Task requirements: The listing below must be repeated word for word, with its images excluded.

Animation scripts:
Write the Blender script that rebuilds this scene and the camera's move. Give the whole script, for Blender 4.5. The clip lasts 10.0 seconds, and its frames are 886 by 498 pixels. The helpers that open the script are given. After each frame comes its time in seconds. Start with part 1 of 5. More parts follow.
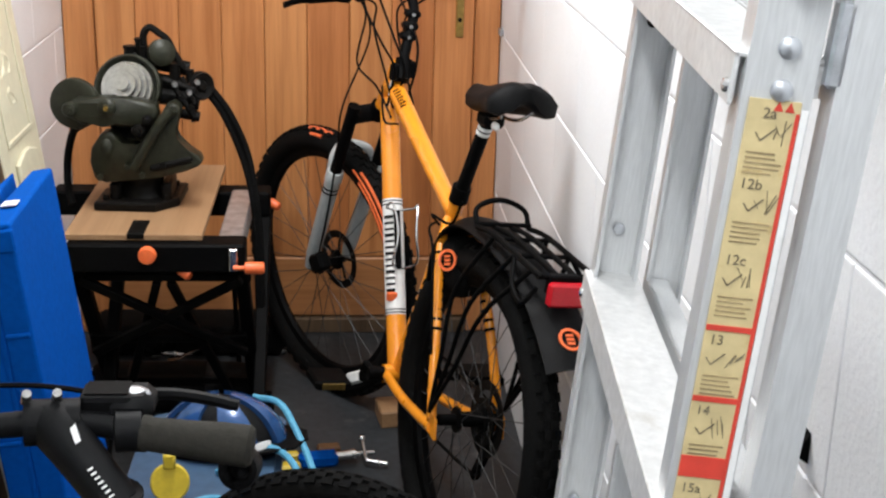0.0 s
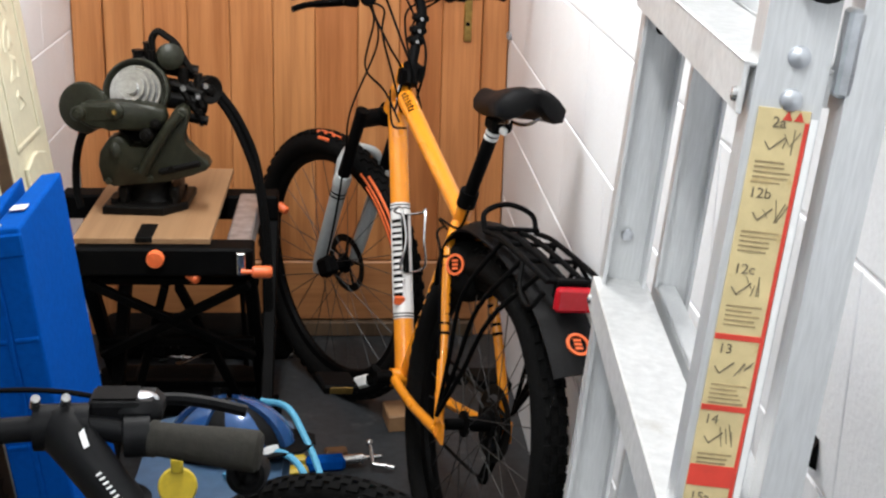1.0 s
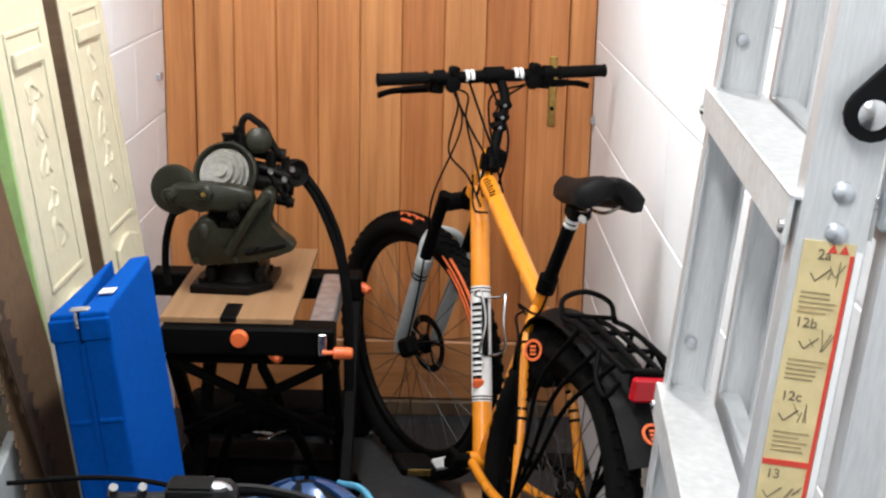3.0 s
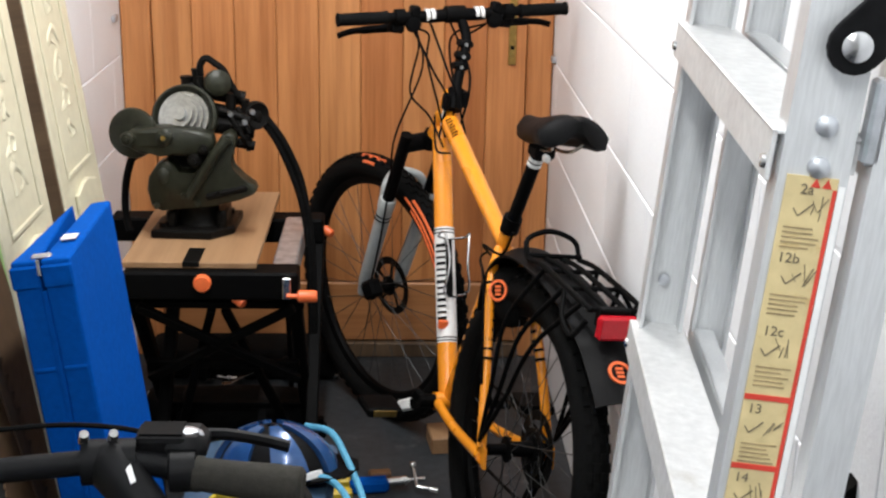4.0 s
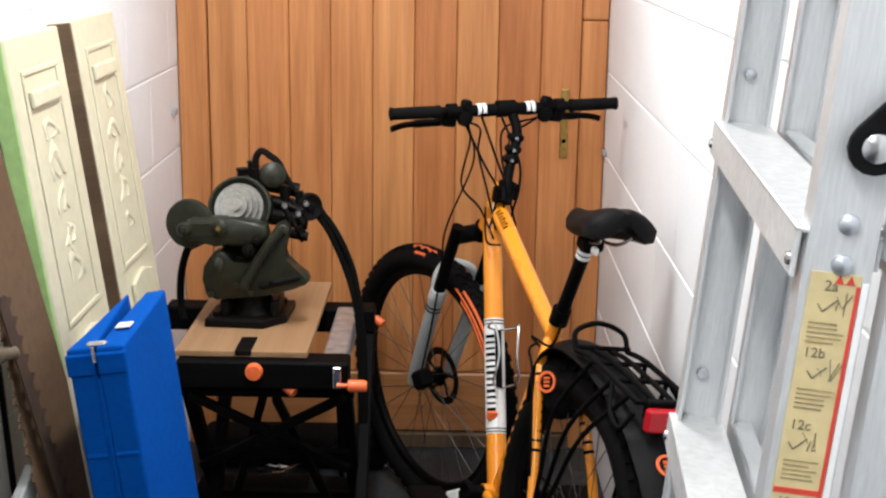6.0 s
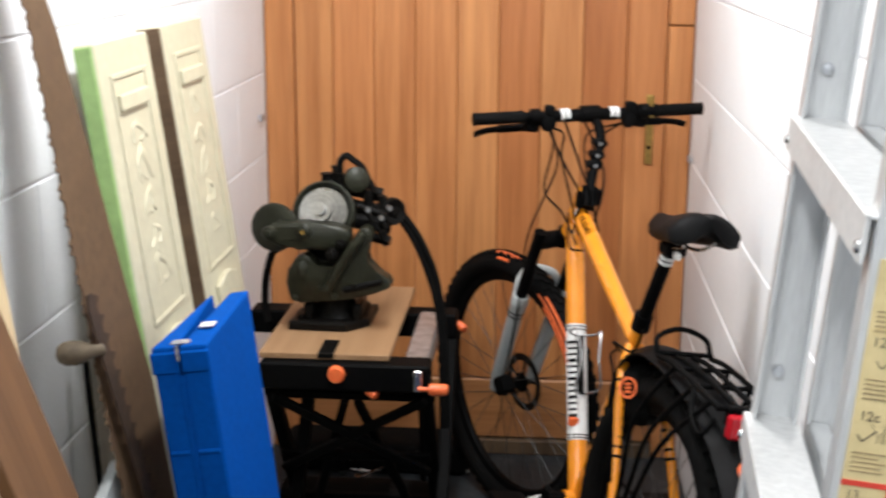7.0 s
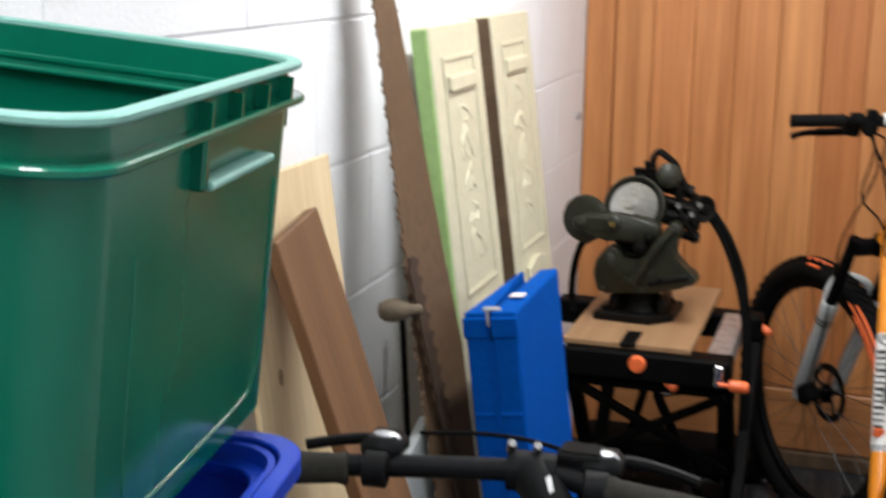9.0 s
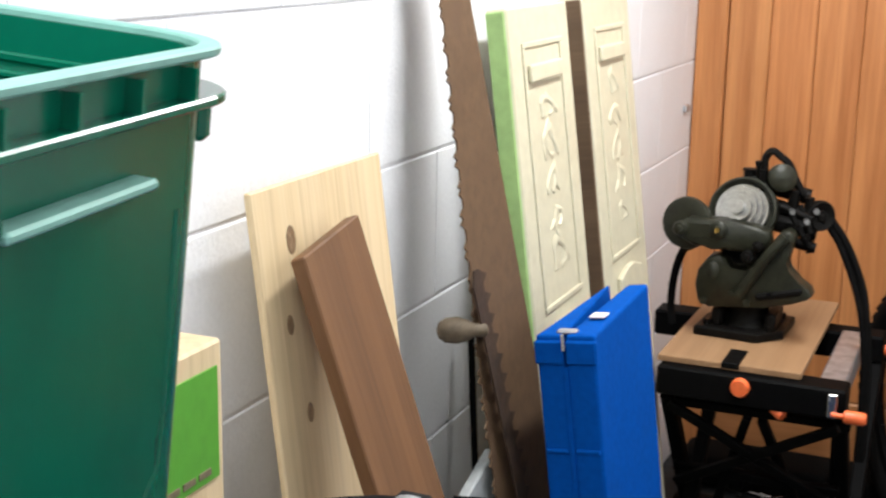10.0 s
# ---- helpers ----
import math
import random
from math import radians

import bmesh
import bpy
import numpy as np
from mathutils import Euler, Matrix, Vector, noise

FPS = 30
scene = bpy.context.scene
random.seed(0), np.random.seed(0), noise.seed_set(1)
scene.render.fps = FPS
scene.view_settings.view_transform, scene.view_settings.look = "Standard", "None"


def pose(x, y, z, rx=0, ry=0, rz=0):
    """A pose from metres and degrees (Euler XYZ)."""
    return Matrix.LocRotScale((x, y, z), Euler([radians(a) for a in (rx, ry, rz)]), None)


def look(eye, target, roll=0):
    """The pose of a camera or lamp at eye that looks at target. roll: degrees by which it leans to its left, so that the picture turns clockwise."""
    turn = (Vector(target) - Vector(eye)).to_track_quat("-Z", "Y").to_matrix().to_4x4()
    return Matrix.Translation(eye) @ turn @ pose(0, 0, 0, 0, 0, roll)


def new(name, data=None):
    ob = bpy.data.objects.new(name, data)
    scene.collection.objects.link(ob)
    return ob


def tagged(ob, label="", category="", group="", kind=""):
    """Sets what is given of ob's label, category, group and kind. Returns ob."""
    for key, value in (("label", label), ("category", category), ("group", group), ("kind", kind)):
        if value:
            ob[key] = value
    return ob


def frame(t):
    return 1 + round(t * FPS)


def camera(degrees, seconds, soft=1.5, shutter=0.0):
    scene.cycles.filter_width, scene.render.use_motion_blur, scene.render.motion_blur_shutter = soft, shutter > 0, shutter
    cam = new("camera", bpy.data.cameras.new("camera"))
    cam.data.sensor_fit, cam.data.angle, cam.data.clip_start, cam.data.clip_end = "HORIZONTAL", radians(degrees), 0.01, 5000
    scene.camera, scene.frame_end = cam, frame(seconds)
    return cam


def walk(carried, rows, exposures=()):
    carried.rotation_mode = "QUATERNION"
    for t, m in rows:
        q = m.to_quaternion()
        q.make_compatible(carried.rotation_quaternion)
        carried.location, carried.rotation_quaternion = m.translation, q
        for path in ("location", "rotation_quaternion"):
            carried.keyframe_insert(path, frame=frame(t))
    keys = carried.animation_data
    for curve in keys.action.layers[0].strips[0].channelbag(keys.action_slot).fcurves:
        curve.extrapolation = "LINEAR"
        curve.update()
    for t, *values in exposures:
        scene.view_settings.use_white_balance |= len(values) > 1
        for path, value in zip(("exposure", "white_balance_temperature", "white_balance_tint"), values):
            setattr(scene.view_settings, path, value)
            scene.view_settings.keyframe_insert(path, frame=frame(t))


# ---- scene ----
cam = camera(37.0, 10.0, soft=2.3, shutter=0.4)
PATH = [
    (0, (0.79, -0.801, 1.525), (0.938, 1.091, 0.894), 1.6),
    (0.5, (0.787, -0.805, 1.527), (0.929, 1.092, 0.908), 1.6),
    (1, (0.789, -0.801, 1.528), (0.926, 1.093, 0.901), 1.6),
    (1.5, (0.79, -0.807, 1.538), (0.93, 1.091, 0.924), 1.8),
    (2, (0.792, -0.808, 1.548), (0.918, 1.11, 0.994), 1.9),
    (2.1, (0.792, -0.811, 1.552), (0.919, 1.107, 1.002), 2.1),
    (2.2, (0.794, -0.81, 1.557), (0.907, 1.119, 1.041), 1.9),
    (3.3, (0.806, -0.822, 1.563), (0.798, 1.103, 1.022), 1.4),
    (3.5, (0.803, -0.822, 1.563), (0.816, 1.094, 0.987), 1.4),
    (4, (0.794, -0.811, 1.559), (0.861, 1.093, 0.949), 1.1),
    (4.5, (0.787, -0.816, 1.557), (0.881, 1.096, 0.978), 1.3),
    (5, (0.793, -0.818, 1.564), (0.833, 1.111, 1.04), 0.5),
    (5.5, (0.799, -0.819, 1.567), (0.801, 1.124, 1.09), 0.5),
    (5.7, (0.798, -0.825, 1.566), (0.789, 1.117, 1.086), 0.7),
    (6.8, (0.836, -0.845, 1.575), (0.758, 1.095, 1.096), 0.4),
    (7, (0.818, -0.841, 1.556), (0.668, 1.098, 1.09), 0.3),
    (7.2, (0.822, -0.847, 1.543), (0.604, 1.095, 1.118), 1.4),
    (7.5, (0.808, -0.877, 1.538), (0.494, 1.072, 1.219), 1.7),
    (7.7, (0.807, -0.918, 1.559), (0.426, 1.026, 1.282), 1.0),
    (8, (0.812, -0.959, 1.551), (0.366, 0.967, 1.250), 0.53),
    (8.3, (0.822, -1.004, 1.531), (0.351, 0.904, 1.156), 0.2),
    (8.5, (0.829, -1.046, 1.523), (0.351, 0.842, 1.067), 0.16),
    (8.8, (0.825, -0.988, 1.504), (0.290, 0.880, 1.035), -0.03),
    (9, (0.831, -0.933, 1.506), (0.229, 0.922, 1.065), 0.77),
    (9.2, (0.831, -0.879, 1.501), (0.154, 0.956, 1.082), 1.13),
    (9.5, (0.826, -0.810, 1.498), (0.159, 1.027, 1.069), 1.42),
    (9.7, (0.794, -0.732, 1.488), (0.104, 1.09, 1.037), 1.6),
    (10, (0.810, -0.656, 1.486), (0.046, 1.134, 1.021), 1.00),
]
walk(cam, [(t, look(eye, target, roll)) for t, eye, target, roll in PATH],
     exposures=[(0, 0.0), (5.7, -0.04), (7.2, -0.04), (7.7, 0.04), (8.2, -0.28), (8.6, -0.48), (9.0, -0.20), (9.5, 0.02), (10.0, 0.06)])

# ---- world, lamps, exposure ----
world = bpy.data.worlds.new("world")
scene.world = world
world.use_nodes = True
world.node_tree.nodes["Background"].inputs[0].default_value = (0.75, 0.85, 1.0, 1)
world.node_tree.nodes["Background"].inputs[1].default_value = 0.15
scene.view_settings.exposure = 0.0

W, YB, YF, H = 1.235, 2.98, -3.2, 2.4      # passage width, door face, rear wall, ceiling height
COURSE, FIRST = 0.236, 0.214               # block course and the height of the lowest joint


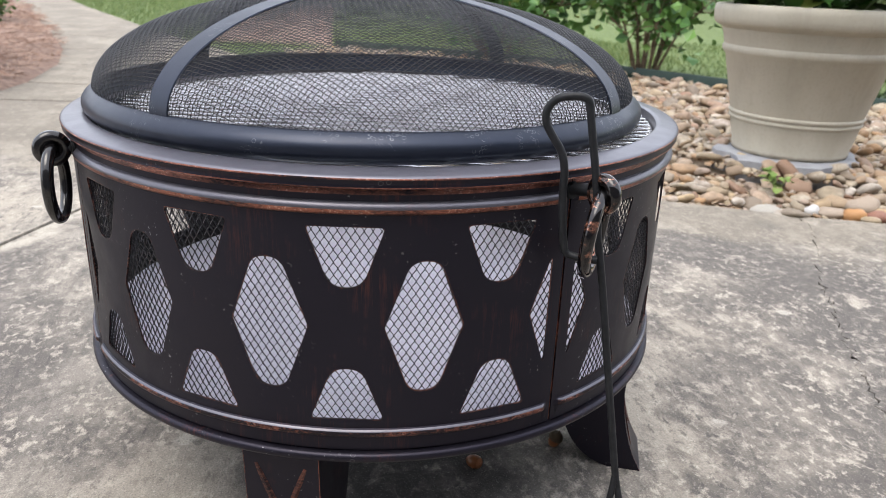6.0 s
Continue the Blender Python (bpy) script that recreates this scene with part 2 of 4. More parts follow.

Task response:
Write the Blender script that rebuilds this scene and the camera's move. Give the whole script, for Blender 4.5. The clip lasts 10.0 seconds, and its frames are 886 by 498 pixels. The helpers that open the script are given. After each frame comes its time in seconds. Start with part 1 of 5. More parts follow.
0.0 s
1.0 s
3.0 s
4.0 s
6.0 s
7.0 s
9.0 s
10.0 s
# ---- helpers ----
import math
import random
from math import radians

import bmesh
import bpy
import numpy as np
from mathutils import Euler, Matrix, Vector, noise

FPS = 30
scene = bpy.context.scene
random.seed(0), np.random.seed(0), noise.seed_set(1)
scene.render.fps = FPS
scene.view_settings.view_transform, scene.view_settings.look = "Standard", "None"


def pose(x, y, z, rx=0, ry=0, rz=0):
    """A pose from metres and degrees (Euler XYZ)."""
    return Matrix.LocRotScale((x, y, z), Euler([radians(a) for a in (rx, ry, rz)]), None)


def look(eye, target, roll=0):
    """The pose of a camera or lamp at eye that looks at target. roll: degrees by which it leans to its left, so that the picture turns clockwise."""
    turn = (Vector(target) - Vector(eye)).to_track_quat("-Z", "Y").to_matrix().to_4x4()
    return Matrix.Translation(eye) @ turn @ pose(0, 0, 0, 0, 0, roll)


def new(name, data=None):
    ob = bpy.data.objects.new(name, data)
    scene.collection.objects.link(ob)
    return ob


def tagged(ob, label="", category="", group="", kind=""):
    """Sets what is given of ob's label, category, group and kind. Returns ob."""
    for key, value in (("label", label), ("category", category), ("group", group), ("kind", kind)):
        if value:
            ob[key] = value
    return ob


def frame(t):
    return 1 + round(t * FPS)


def camera(degrees, seconds, soft=1.5, shutter=0.0):
    scene.cycles.filter_width, scene.render.use_motion_blur, scene.render.motion_blur_shutter = soft, shutter > 0, shutter
    cam = new("camera", bpy.data.cameras.new("camera"))
    cam.data.sensor_fit, cam.data.angle, cam.data.clip_start, cam.data.clip_end = "HORIZONTAL", radians(degrees), 0.01, 5000
    scene.camera, scene.frame_end = cam, frame(seconds)
    return cam


def walk(carried, rows, exposures=()):
    carried.rotation_mode = "QUATERNION"
    for t, m in rows:
        q = m.to_quaternion()
        q.make_compatible(carried.rotation_quaternion)
        carried.location, carried.rotation_quaternion = m.translation, q
        for path in ("location", "rotation_quaternion"):
            carried.keyframe_insert(path, frame=frame(t))
    keys = carried.animation_data
    for curve in keys.action.layers[0].strips[0].channelbag(keys.action_slot).fcurves:
        curve.extrapolation = "LINEAR"
        curve.update()
    for t, *values in exposures:
        scene.view_settings.use_white_balance |= len(values) > 1
        for path, value in zip(("exposure", "white_balance_temperature", "white_balance_tint"), values):
            setattr(scene.view_settings, path, value)
            scene.view_settings.keyframe_insert(path, frame=frame(t))


# ---- scene ----
cam = camera(37.0, 10.0, soft=2.3, shutter=0.4)
PATH = [
    (0, (0.79, -0.801, 1.525), (0.938, 1.091, 0.894), 1.6),
    (0.5, (0.787, -0.805, 1.527), (0.929, 1.092, 0.908), 1.6),
    (1, (0.789, -0.801, 1.528), (0.926, 1.093, 0.901), 1.6),
    (1.5, (0.79, -0.807, 1.538), (0.93, 1.091, 0.924), 1.8),
    (2, (0.792, -0.808, 1.548), (0.918, 1.11, 0.994), 1.9),
    (2.1, (0.792, -0.811, 1.552), (0.919, 1.107, 1.002), 2.1),
    (2.2, (0.794, -0.81, 1.557), (0.907, 1.119, 1.041), 1.9),
    (3.3, (0.806, -0.822, 1.563), (0.798, 1.103, 1.022), 1.4),
    (3.5, (0.803, -0.822, 1.563), (0.816, 1.094, 0.987), 1.4),
    (4, (0.794, -0.811, 1.559), (0.861, 1.093, 0.949), 1.1),
    (4.5, (0.787, -0.816, 1.557), (0.881, 1.096, 0.978), 1.3),
    (5, (0.793, -0.818, 1.564), (0.833, 1.111, 1.04), 0.5),
    (5.5, (0.799, -0.819, 1.567), (0.801, 1.124, 1.09), 0.5),
    (5.7, (0.798, -0.825, 1.566), (0.789, 1.117, 1.086), 0.7),
    (6.8, (0.836, -0.845, 1.575), (0.758, 1.095, 1.096), 0.4),
    (7, (0.818, -0.841, 1.556), (0.668, 1.098, 1.09), 0.3),
    (7.2, (0.822, -0.847, 1.543), (0.604, 1.095, 1.118), 1.4),
    (7.5, (0.808, -0.877, 1.538), (0.494, 1.072, 1.219), 1.7),
    (7.7, (0.807, -0.918, 1.559), (0.426, 1.026, 1.282), 1.0),
    (8, (0.812, -0.959, 1.551), (0.366, 0.967, 1.250), 0.53),
    (8.3, (0.822, -1.004, 1.531), (0.351, 0.904, 1.156), 0.2),
    (8.5, (0.829, -1.046, 1.523), (0.351, 0.842, 1.067), 0.16),
    (8.8, (0.825, -0.988, 1.504), (0.290, 0.880, 1.035), -0.03),
    (9, (0.831, -0.933, 1.506), (0.229, 0.922, 1.065), 0.77),
    (9.2, (0.831, -0.879, 1.501), (0.154, 0.956, 1.082), 1.13),
    (9.5, (0.826, -0.810, 1.498), (0.159, 1.027, 1.069), 1.42),
    (9.7, (0.794, -0.732, 1.488), (0.104, 1.09, 1.037), 1.6),
    (10, (0.810, -0.656, 1.486), (0.046, 1.134, 1.021), 1.00),
]
walk(cam, [(t, look(eye, target, roll)) for t, eye, target, roll in PATH],
     exposures=[(0, 0.0), (5.7, -0.04), (7.2, -0.04), (7.7, 0.04), (8.2, -0.28), (8.6, -0.48), (9.0, -0.20), (9.5, 0.02), (10.0, 0.06)])

# ---- world, lamps, exposure ----
world = bpy.data.worlds.new("world")
scene.world = world
world.use_nodes = True
world.node_tree.nodes["Background"].inputs[0].default_value = (0.75, 0.85, 1.0, 1)
world.node_tree.nodes["Background"].inputs[1].default_value = 0.15
scene.view_settings.exposure = 0.0

W, YB, YF, H = 1.235, 2.98, -3.2, 2.4      # passage width, door face, rear wall, ceiling height
COURSE, FIRST = 0.236, 0.214               # block course and the height of the lowest joint


6.0 s
Continue the Blender Python (bpy) script that recreates this scene with part 2 of 4. More parts follow.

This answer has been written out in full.